- DIRECTIONS: Can you transcribe the data exactly? Leave the pictures out.
--- SOURCE MATERIAL ---
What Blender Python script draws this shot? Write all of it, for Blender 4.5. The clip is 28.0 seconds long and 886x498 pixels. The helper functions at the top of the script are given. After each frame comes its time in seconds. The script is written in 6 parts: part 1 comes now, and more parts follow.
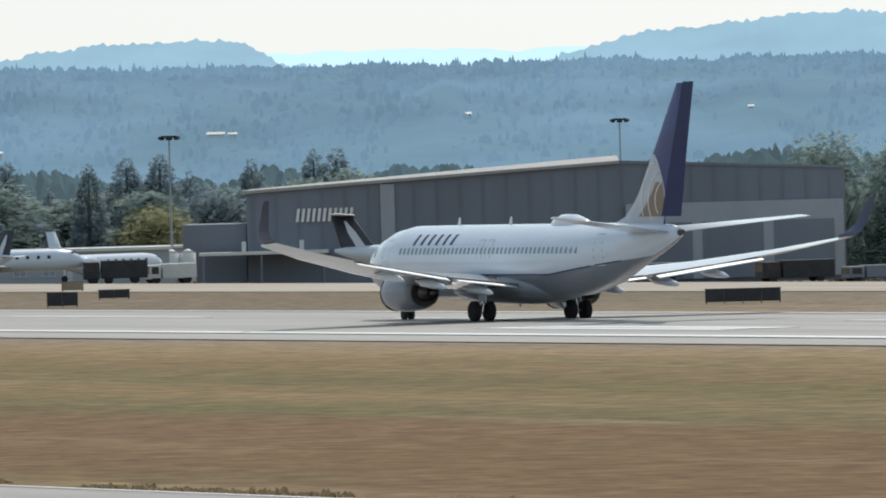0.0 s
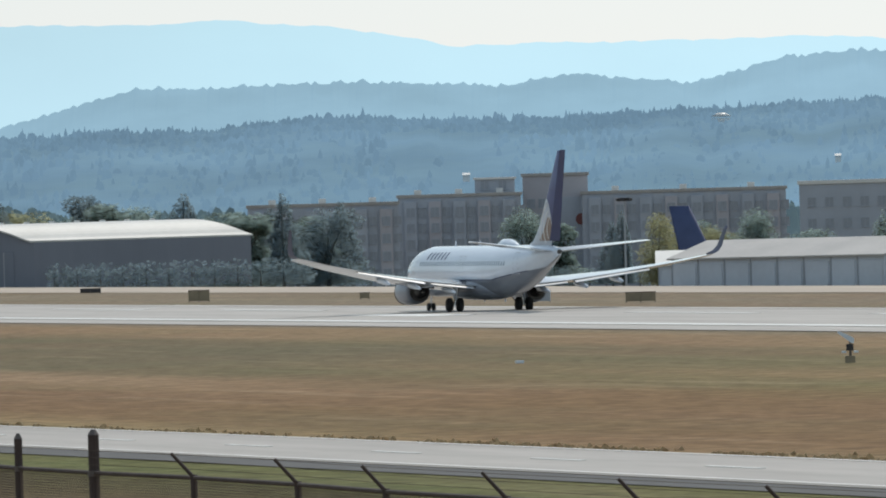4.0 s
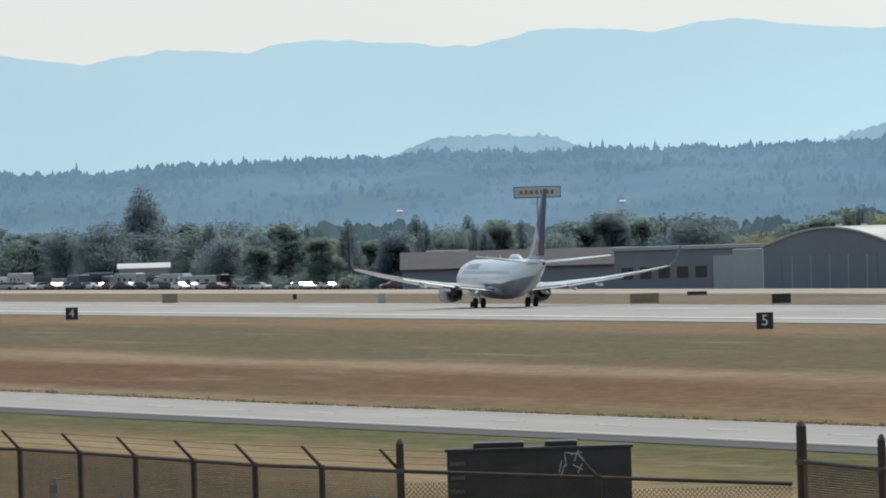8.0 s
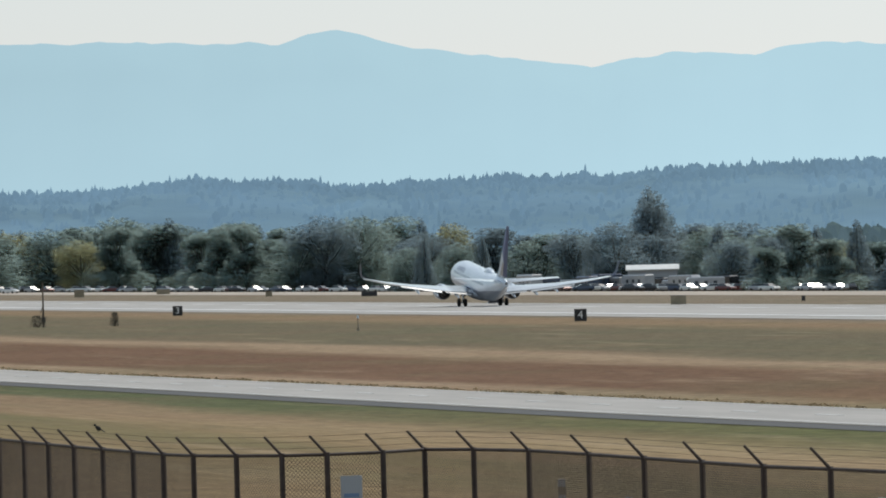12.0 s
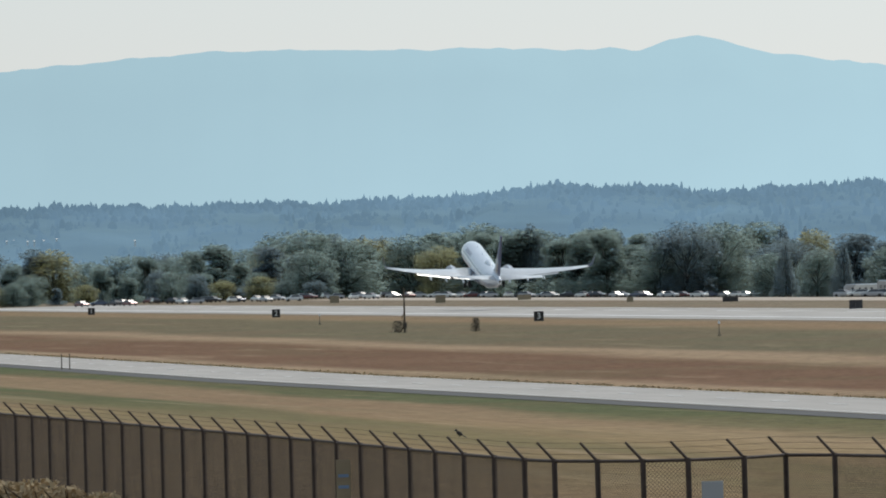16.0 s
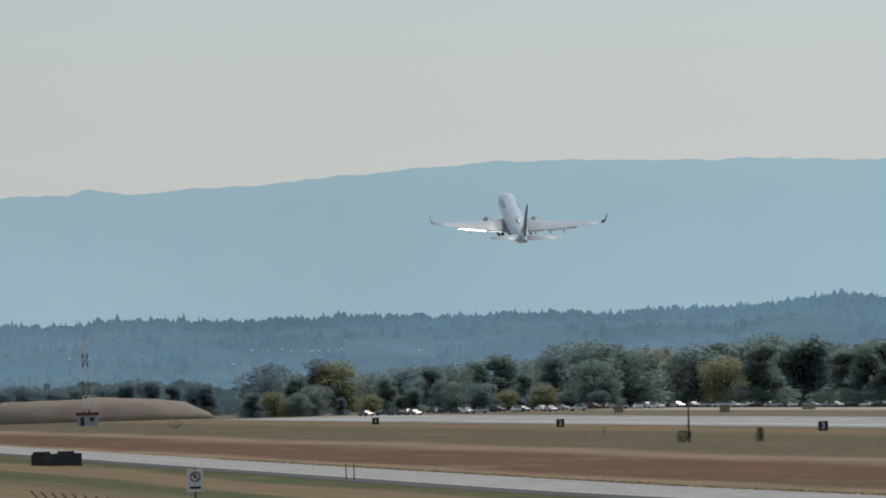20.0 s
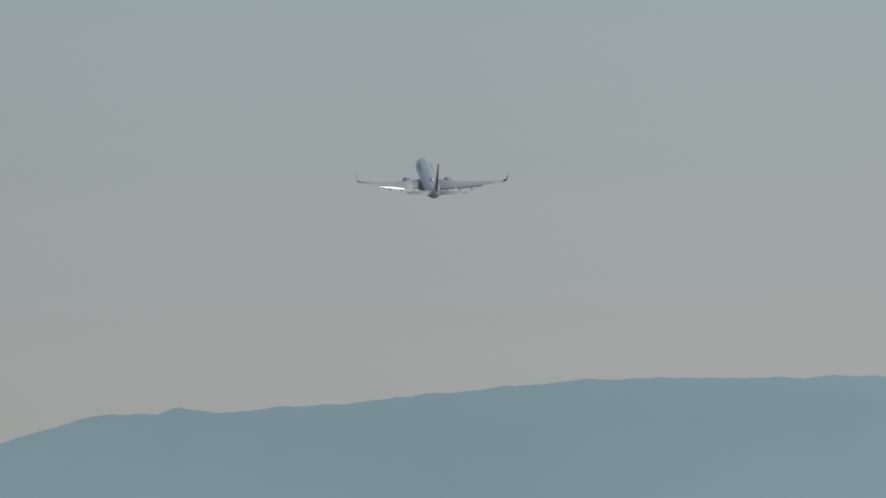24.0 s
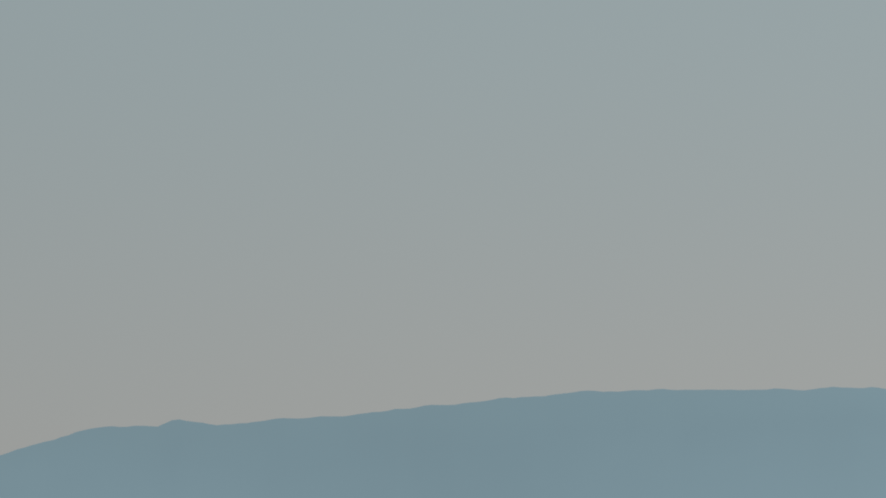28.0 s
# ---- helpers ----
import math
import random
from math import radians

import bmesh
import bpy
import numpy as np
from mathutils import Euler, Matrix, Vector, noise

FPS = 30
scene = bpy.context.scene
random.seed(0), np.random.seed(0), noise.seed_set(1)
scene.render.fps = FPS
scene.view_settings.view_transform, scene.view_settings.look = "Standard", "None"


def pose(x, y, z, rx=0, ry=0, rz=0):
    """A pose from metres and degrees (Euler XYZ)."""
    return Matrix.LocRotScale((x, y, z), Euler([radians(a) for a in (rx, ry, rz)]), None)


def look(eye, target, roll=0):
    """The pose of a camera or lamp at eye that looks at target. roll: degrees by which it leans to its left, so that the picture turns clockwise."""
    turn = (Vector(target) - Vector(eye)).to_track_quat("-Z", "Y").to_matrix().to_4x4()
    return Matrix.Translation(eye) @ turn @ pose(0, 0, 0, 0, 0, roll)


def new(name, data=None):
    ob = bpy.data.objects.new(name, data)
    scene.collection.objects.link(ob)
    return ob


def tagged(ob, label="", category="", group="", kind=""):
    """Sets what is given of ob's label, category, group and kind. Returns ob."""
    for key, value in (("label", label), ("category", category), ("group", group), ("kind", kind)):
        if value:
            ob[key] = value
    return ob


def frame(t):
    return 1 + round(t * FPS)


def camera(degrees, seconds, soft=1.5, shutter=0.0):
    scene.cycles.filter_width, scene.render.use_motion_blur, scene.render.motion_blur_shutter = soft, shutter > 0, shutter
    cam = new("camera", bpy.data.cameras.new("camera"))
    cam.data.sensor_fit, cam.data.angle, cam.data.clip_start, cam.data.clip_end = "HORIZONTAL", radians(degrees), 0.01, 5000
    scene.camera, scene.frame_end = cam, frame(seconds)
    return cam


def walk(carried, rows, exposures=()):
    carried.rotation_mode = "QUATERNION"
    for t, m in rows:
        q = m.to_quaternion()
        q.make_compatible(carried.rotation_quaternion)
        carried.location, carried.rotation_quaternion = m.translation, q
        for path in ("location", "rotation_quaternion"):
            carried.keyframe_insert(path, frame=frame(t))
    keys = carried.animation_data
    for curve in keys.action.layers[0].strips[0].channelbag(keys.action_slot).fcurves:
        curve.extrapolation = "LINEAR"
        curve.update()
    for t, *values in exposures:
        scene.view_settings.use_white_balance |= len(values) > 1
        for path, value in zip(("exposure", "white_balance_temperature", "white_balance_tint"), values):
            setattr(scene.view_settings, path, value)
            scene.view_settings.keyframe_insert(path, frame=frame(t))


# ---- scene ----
# The camera stands on a bank and pans on a tripod whose axis leans a little.
cam = camera(4.7611, 28.0, 1.9)
EYE = Vector((0, 0, 8.715))
LEAN = pose(0, 0, 0, 0, 0, -9.610) @ pose(0, 0, 0, 0, 1.647, 0) @ pose(0, 0, 0, -0.0436)


def aim(pan, tilt):
    """Camera pose on the tripod: pan to the left and tilt up, in degrees."""
    return Matrix.Translation(EYE) @ LEAN @ pose(0, 0, 0, 0, 0, pan) @ pose(0, 0, 0, 90 + tilt)


PAN = [
    (0.0, -15.1909, 0.0), (0.5, -13.9301, 0.0), (1.0, -12.8455, 0.0), (1.5, -11.7699, 0.0), (2.0, -10.743, 0.0),
    (2.5, -9.8285, 0.0), (3.0, -8.9566, 0.0), (3.5, -8.0968, 0.0), (4.0, -7.2582, 0.0), (4.5, -6.5017, 0.0015),
    (6.5, -4.1775, 0.003), (7.0, -3.6154, 0.0046), (7.5, -3.0868, 0.0046), (8.0, -2.6189, 0.0046), (8.5, -2.1966, 0.0061),
    (9.0, -1.8016, 0.0061), (9.5, -1.4371, 0.0076), (10.0, -1.1181, 0.0091), (10.5, -0.8477, 0.0106), (11.0, -0.5408, 0.0122),
    (11.5, -0.1944, 0.0122), (12.0, 0.1155, 0.0122), (12.5, 0.395, 0.0137), (13.0, 0.6745, 0.0152), (13.5, 0.9449, 0.0152),
    (15.5, 1.8381, 0.0319), (16.0, 2.0569, 0.041), (16.5, 2.2969, 0.0532), (17.0, 2.5156, 0.0623), (17.5, 2.7526, 0.0866),
    (18.0, 3.02, 0.1504), (18.5, 3.2417, 0.2446), (19.0, 3.3633, 0.3509), (19.5, 3.4787, 0.4907), (20.0, 3.5851, 0.6304),
    (20.5, 3.7127, 0.7611), (21.0, 3.8008, 0.9008), (21.5, 3.8737, 1.0406), (22.0, 3.9253, 1.2016), (22.5, 3.9618, 1.3657),
    (24.5, 4.0894, 1.8761), (25.0, 4.0985, 1.8943), (25.5, 4.0985, 1.8882), (26.0, 4.0894, 1.8761), (26.5, 4.0681, 1.867),
    (27.0, 4.0681, 1.867), (27.5, 4.0681, 1.867), (28.0, 4.0621, 1.867)]
walk(cam, [(t, aim(a, b)) for t, a, b in PAN],
     exposures=[(0, 0.09), (4, 0.08), (9, 0.03), (13.5, 0.0), (17, -0.02), (18.5, -0.08), (20, -0.4), (22.5, -0.85), (24.5, -1.05), (28, -1.08)])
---
- RESULT FOR THIS TASK:
What Blender Python script draws this shot? Write all of it, for Blender 4.5. The clip is 28.0 seconds long and 886x498 pixels. The helper functions at the top of the script are given. After each frame comes its time in seconds. The script is written in 6 parts: part 1 comes now, and more parts follow.
0.0 s
4.0 s
8.0 s
12.0 s
16.0 s
20.0 s
24.0 s
28.0 s
# ---- helpers ----
import math
import random
from math import radians

import bmesh
import bpy
import numpy as np
from mathutils import Euler, Matrix, Vector, noise

FPS = 30
scene = bpy.context.scene
random.seed(0), np.random.seed(0), noise.seed_set(1)
scene.render.fps = FPS
scene.view_settings.view_transform, scene.view_settings.look = "Standard", "None"


def pose(x, y, z, rx=0, ry=0, rz=0):
    """A pose from metres and degrees (Euler XYZ)."""
    return Matrix.LocRotScale((x, y, z), Euler([radians(a) for a in (rx, ry, rz)]), None)


def look(eye, target, roll=0):
    """The pose of a camera or lamp at eye that looks at target. roll: degrees by which it leans to its left, so that the picture turns clockwise."""
    turn = (Vector(target) - Vector(eye)).to_track_quat("-Z", "Y").to_matrix().to_4x4()
    return Matrix.Translation(eye) @ turn @ pose(0, 0, 0, 0, 0, roll)


def new(name, data=None):
    ob = bpy.data.objects.new(name, data)
    scene.collection.objects.link(ob)
    return ob


def tagged(ob, label="", category="", group="", kind=""):
    """Sets what is given of ob's label, category, group and kind. Returns ob."""
    for key, value in (("label", label), ("category", category), ("group", group), ("kind", kind)):
        if value:
            ob[key] = value
    return ob


def frame(t):
    return 1 + round(t * FPS)


def camera(degrees, seconds, soft=1.5, shutter=0.0):
    scene.cycles.filter_width, scene.render.use_motion_blur, scene.render.motion_blur_shutter = soft, shutter > 0, shutter
    cam = new("camera", bpy.data.cameras.new("camera"))
    cam.data.sensor_fit, cam.data.angle, cam.data.clip_start, cam.data.clip_end = "HORIZONTAL", radians(degrees), 0.01, 5000
    scene.camera, scene.frame_end = cam, frame(seconds)
    return cam


def walk(carried, rows, exposures=()):
    carried.rotation_mode = "QUATERNION"
    for t, m in rows:
        q = m.to_quaternion()
        q.make_compatible(carried.rotation_quaternion)
        carried.location, carried.rotation_quaternion = m.translation, q
        for path in ("location", "rotation_quaternion"):
            carried.keyframe_insert(path, frame=frame(t))
    keys = carried.animation_data
    for curve in keys.action.layers[0].strips[0].channelbag(keys.action_slot).fcurves:
        curve.extrapolation = "LINEAR"
        curve.update()
    for t, *values in exposures:
        scene.view_settings.use_white_balance |= len(values) > 1
        for path, value in zip(("exposure", "white_balance_temperature", "white_balance_tint"), values):
            setattr(scene.view_settings, path, value)
            scene.view_settings.keyframe_insert(path, frame=frame(t))


# ---- scene ----
# The camera stands on a bank and pans on a tripod whose axis leans a little.
cam = camera(4.7611, 28.0, 1.9)
EYE = Vector((0, 0, 8.715))
LEAN = pose(0, 0, 0, 0, 0, -9.610) @ pose(0, 0, 0, 0, 1.647, 0) @ pose(0, 0, 0, -0.0436)


def aim(pan, tilt):
    """Camera pose on the tripod: pan to the left and tilt up, in degrees."""
    return Matrix.Translation(EYE) @ LEAN @ pose(0, 0, 0, 0, 0, pan) @ pose(0, 0, 0, 90 + tilt)


PAN = [
    (0.0, -15.1909, 0.0), (0.5, -13.9301, 0.0), (1.0, -12.8455, 0.0), (1.5, -11.7699, 0.0), (2.0, -10.743, 0.0),
    (2.5, -9.8285, 0.0), (3.0, -8.9566, 0.0), (3.5, -8.0968, 0.0), (4.0, -7.2582, 0.0), (4.5, -6.5017, 0.0015),
    (6.5, -4.1775, 0.003), (7.0, -3.6154, 0.0046), (7.5, -3.0868, 0.0046), (8.0, -2.6189, 0.0046), (8.5, -2.1966, 0.0061),
    (9.0, -1.8016, 0.0061), (9.5, -1.4371, 0.0076), (10.0, -1.1181, 0.0091), (10.5, -0.8477, 0.0106), (11.0, -0.5408, 0.0122),
    (11.5, -0.1944, 0.0122), (12.0, 0.1155, 0.0122), (12.5, 0.395, 0.0137), (13.0, 0.6745, 0.0152), (13.5, 0.9449, 0.0152),
    (15.5, 1.8381, 0.0319), (16.0, 2.0569, 0.041), (16.5, 2.2969, 0.0532), (17.0, 2.5156, 0.0623), (17.5, 2.7526, 0.0866),
    (18.0, 3.02, 0.1504), (18.5, 3.2417, 0.2446), (19.0, 3.3633, 0.3509), (19.5, 3.4787, 0.4907), (20.0, 3.5851, 0.6304),
    (20.5, 3.7127, 0.7611), (21.0, 3.8008, 0.9008), (21.5, 3.8737, 1.0406), (22.0, 3.9253, 1.2016), (22.5, 3.9618, 1.3657),
    (24.5, 4.0894, 1.8761), (25.0, 4.0985, 1.8943), (25.5, 4.0985, 1.8882), (26.0, 4.0894, 1.8761), (26.5, 4.0681, 1.867),
    (27.0, 4.0681, 1.867), (27.5, 4.0681, 1.867), (28.0, 4.0621, 1.867)]
walk(cam, [(t, aim(a, b)) for t, a, b in PAN],
     exposures=[(0, 0.09), (4, 0.08), (9, 0.03), (13.5, 0.0), (17, -0.02), (18.5, -0.08), (20, -0.4), (22.5, -0.85), (24.5, -1.05), (28, -1.08)])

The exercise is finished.